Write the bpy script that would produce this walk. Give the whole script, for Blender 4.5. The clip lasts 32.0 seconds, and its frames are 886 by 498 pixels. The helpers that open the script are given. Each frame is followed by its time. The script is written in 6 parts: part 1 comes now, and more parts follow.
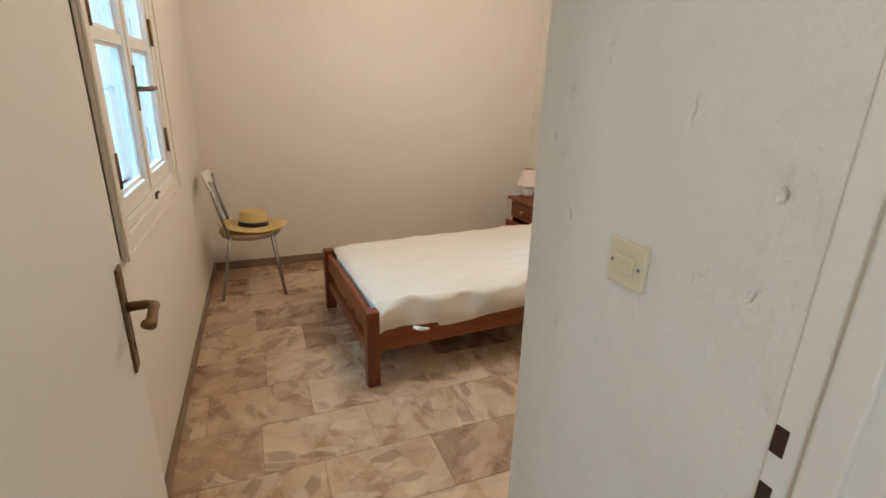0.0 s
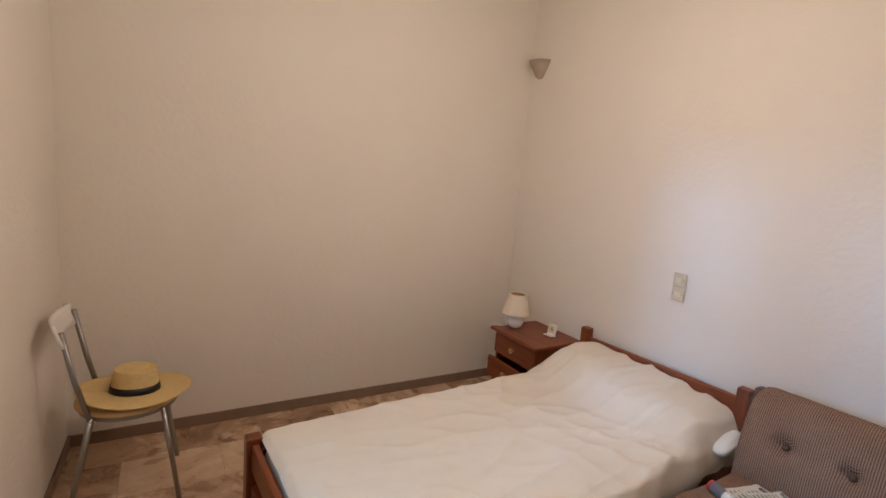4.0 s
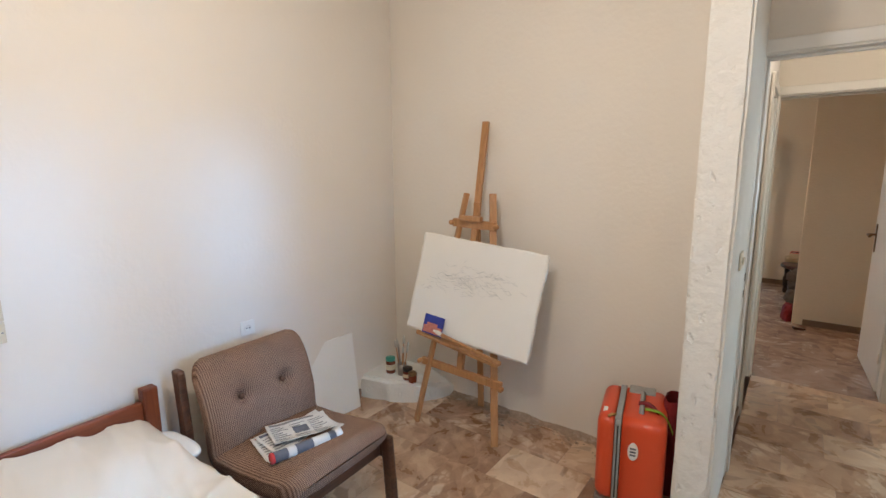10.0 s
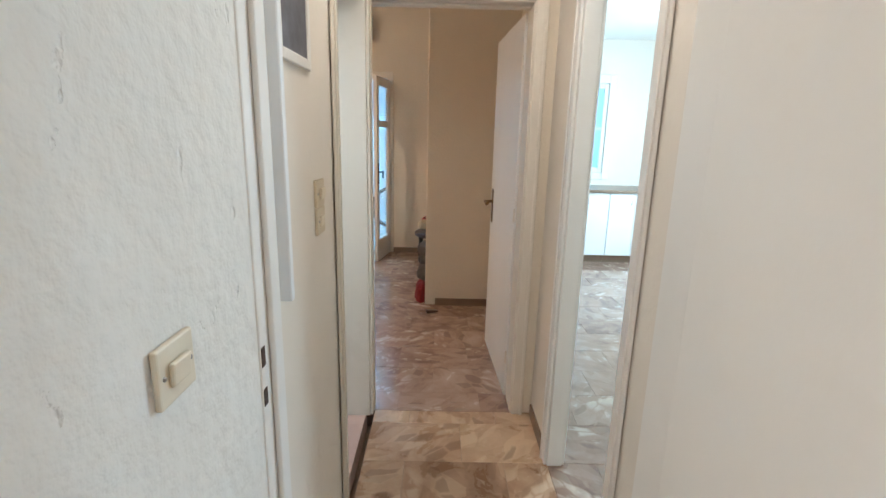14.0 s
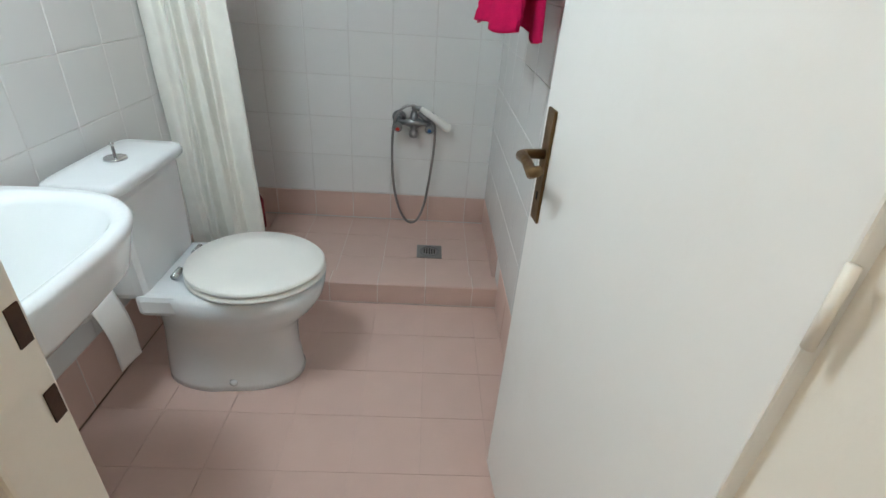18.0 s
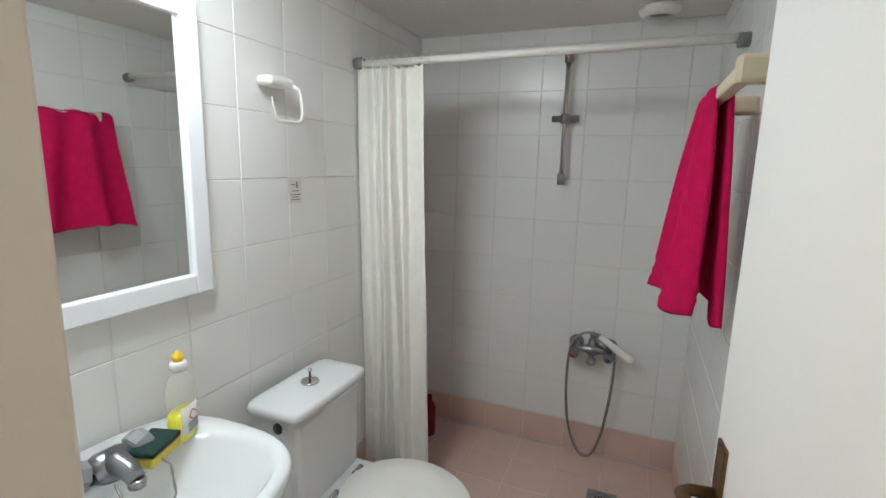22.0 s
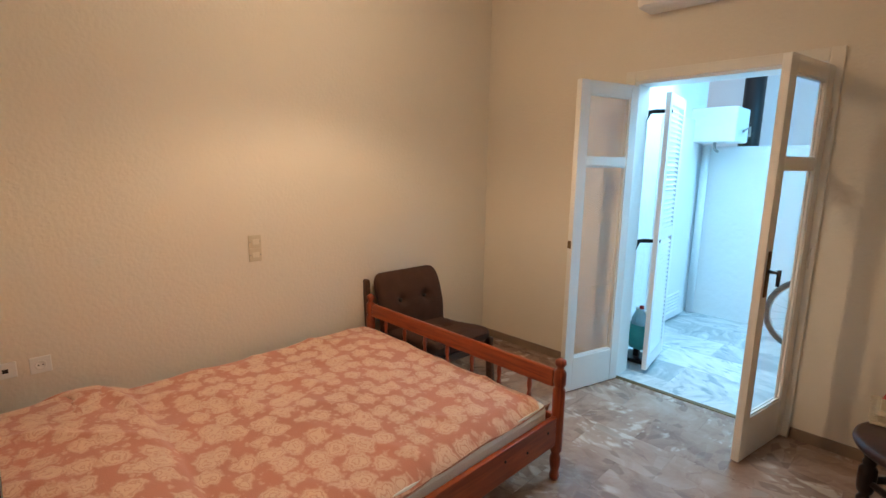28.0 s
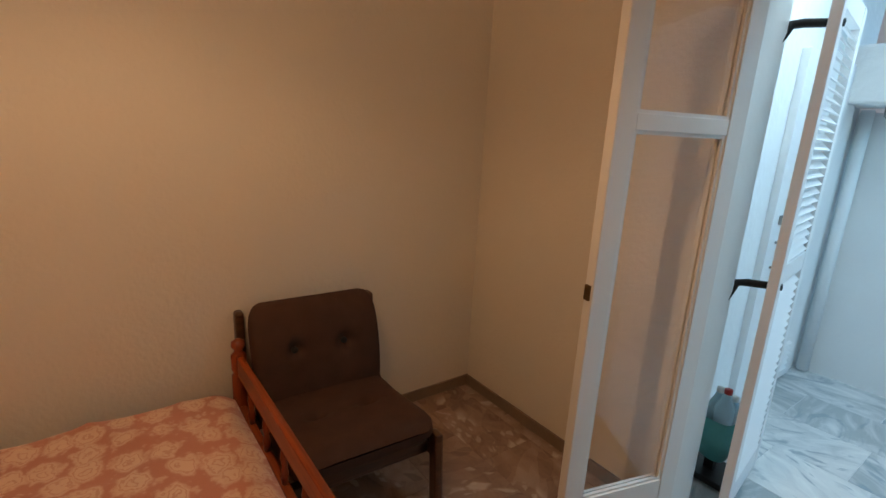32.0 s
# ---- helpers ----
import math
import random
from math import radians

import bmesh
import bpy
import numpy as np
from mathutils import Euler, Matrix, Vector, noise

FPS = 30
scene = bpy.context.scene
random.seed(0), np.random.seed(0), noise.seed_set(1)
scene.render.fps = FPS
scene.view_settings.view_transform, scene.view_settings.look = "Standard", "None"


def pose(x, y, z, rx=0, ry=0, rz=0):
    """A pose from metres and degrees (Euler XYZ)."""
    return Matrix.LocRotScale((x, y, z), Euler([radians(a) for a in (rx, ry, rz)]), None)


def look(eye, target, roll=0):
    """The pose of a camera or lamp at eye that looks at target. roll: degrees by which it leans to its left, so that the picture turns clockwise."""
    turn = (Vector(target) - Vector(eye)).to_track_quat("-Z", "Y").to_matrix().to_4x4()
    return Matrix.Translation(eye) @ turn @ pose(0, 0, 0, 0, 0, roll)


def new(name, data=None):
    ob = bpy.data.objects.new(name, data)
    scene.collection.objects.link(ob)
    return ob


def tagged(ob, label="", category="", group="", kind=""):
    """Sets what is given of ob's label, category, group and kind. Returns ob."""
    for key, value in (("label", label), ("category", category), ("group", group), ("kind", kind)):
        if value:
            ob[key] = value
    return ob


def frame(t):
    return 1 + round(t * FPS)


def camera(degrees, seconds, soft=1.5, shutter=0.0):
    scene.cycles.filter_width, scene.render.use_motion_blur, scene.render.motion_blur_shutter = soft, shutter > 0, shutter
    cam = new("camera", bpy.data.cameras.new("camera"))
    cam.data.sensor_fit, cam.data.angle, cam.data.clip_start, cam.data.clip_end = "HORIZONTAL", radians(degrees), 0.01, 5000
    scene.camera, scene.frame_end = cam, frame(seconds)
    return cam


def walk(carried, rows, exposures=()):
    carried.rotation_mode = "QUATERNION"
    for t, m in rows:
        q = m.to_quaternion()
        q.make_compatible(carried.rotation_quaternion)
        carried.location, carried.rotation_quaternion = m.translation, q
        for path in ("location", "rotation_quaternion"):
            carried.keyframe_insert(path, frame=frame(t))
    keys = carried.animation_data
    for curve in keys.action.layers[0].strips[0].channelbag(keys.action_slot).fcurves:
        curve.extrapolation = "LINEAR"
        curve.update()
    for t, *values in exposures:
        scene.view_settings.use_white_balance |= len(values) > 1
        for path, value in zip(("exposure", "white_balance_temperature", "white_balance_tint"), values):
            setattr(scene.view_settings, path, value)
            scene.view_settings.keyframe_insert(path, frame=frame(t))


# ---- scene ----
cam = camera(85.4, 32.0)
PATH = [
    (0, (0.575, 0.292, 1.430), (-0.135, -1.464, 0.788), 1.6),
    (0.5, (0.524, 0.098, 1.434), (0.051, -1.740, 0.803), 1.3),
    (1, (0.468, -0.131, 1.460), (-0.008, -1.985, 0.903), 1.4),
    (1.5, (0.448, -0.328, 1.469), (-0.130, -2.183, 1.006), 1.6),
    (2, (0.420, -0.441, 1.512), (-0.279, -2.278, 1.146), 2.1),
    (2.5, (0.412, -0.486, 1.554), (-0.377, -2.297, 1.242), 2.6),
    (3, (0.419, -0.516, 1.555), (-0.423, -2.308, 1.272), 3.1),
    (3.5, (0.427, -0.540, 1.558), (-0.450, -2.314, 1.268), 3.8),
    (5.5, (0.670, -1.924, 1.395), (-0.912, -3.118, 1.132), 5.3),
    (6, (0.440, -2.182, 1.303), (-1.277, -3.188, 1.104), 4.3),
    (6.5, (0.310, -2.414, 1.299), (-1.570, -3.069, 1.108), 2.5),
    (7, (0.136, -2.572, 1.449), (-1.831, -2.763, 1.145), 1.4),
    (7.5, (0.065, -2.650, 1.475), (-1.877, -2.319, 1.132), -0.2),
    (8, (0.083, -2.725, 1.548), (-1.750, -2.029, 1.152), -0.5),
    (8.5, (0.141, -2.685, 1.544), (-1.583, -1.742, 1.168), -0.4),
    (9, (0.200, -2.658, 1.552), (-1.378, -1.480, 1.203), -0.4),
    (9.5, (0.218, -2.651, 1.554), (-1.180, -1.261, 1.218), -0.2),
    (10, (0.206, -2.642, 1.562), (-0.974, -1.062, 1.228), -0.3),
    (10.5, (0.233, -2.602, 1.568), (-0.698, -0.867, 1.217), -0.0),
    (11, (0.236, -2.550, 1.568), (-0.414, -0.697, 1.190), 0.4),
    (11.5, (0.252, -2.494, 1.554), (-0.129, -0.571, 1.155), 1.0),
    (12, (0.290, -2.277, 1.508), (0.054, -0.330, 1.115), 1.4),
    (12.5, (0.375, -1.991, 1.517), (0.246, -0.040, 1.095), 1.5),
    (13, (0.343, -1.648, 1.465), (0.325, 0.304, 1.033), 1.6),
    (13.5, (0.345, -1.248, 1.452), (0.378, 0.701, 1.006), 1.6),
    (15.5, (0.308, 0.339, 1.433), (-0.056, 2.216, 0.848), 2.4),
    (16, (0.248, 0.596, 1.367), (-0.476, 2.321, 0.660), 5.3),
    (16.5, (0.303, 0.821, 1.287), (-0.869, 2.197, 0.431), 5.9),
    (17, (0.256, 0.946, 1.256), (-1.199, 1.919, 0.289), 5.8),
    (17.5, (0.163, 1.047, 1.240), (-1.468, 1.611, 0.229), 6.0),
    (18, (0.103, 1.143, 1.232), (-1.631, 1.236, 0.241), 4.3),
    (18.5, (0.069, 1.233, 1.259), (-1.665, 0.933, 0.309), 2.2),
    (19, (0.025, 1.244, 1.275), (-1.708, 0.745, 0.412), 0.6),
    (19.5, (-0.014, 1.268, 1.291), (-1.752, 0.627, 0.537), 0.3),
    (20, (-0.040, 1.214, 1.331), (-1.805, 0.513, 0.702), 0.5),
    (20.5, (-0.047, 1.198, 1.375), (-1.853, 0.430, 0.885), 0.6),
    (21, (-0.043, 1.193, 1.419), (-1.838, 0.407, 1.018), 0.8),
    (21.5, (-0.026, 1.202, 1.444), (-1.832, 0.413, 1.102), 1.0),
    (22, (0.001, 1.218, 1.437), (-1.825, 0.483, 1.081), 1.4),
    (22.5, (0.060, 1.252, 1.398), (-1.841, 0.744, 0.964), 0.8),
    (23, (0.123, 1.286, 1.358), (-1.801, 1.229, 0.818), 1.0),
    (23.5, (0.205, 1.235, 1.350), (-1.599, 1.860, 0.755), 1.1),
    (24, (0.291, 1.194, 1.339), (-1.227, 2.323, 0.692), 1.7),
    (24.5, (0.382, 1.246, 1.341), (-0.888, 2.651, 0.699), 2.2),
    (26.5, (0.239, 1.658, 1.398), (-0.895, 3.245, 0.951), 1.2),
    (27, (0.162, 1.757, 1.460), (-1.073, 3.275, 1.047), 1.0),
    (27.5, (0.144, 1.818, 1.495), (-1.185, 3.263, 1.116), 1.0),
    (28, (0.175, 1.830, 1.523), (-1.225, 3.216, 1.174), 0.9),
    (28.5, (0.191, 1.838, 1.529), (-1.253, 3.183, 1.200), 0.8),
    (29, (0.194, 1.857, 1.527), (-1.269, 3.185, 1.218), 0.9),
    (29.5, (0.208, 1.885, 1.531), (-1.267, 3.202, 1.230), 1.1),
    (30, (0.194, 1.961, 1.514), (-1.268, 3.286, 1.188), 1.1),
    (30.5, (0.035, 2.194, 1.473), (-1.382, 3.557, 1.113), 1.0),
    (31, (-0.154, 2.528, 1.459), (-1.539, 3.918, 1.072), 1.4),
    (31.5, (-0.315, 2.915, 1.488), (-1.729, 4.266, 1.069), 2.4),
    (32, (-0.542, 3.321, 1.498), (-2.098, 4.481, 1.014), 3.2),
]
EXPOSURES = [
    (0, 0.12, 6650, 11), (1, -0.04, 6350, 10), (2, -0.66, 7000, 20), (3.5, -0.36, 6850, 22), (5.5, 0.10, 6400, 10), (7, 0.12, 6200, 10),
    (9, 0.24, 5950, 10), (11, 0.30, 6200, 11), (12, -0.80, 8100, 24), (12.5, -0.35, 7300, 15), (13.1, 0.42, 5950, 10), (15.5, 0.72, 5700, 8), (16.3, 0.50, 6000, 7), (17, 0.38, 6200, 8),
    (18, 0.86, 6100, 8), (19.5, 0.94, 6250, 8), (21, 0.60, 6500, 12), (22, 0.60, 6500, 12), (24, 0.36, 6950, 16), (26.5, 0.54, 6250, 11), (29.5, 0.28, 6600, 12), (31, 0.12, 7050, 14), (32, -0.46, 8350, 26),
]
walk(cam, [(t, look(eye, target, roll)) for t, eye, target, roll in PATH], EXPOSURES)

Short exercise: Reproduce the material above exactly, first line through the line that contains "scene.render.fps = FPS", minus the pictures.

Complete response:
Write the bpy script that would produce this walk. Give the whole script, for Blender 4.5. The clip lasts 32.0 seconds, and its frames are 886 by 498 pixels. The helpers that open the script are given. Each frame is followed by its time. The script is written in 6 parts: part 1 comes now, and more parts follow.
0.0 s
4.0 s
10.0 s
14.0 s
18.0 s
22.0 s
28.0 s
32.0 s
# ---- helpers ----
import math
import random
from math import radians

import bmesh
import bpy
import numpy as np
from mathutils import Euler, Matrix, Vector, noise

FPS = 30
scene = bpy.context.scene
random.seed(0), np.random.seed(0), noise.seed_set(1)
scene.render.fps = FPS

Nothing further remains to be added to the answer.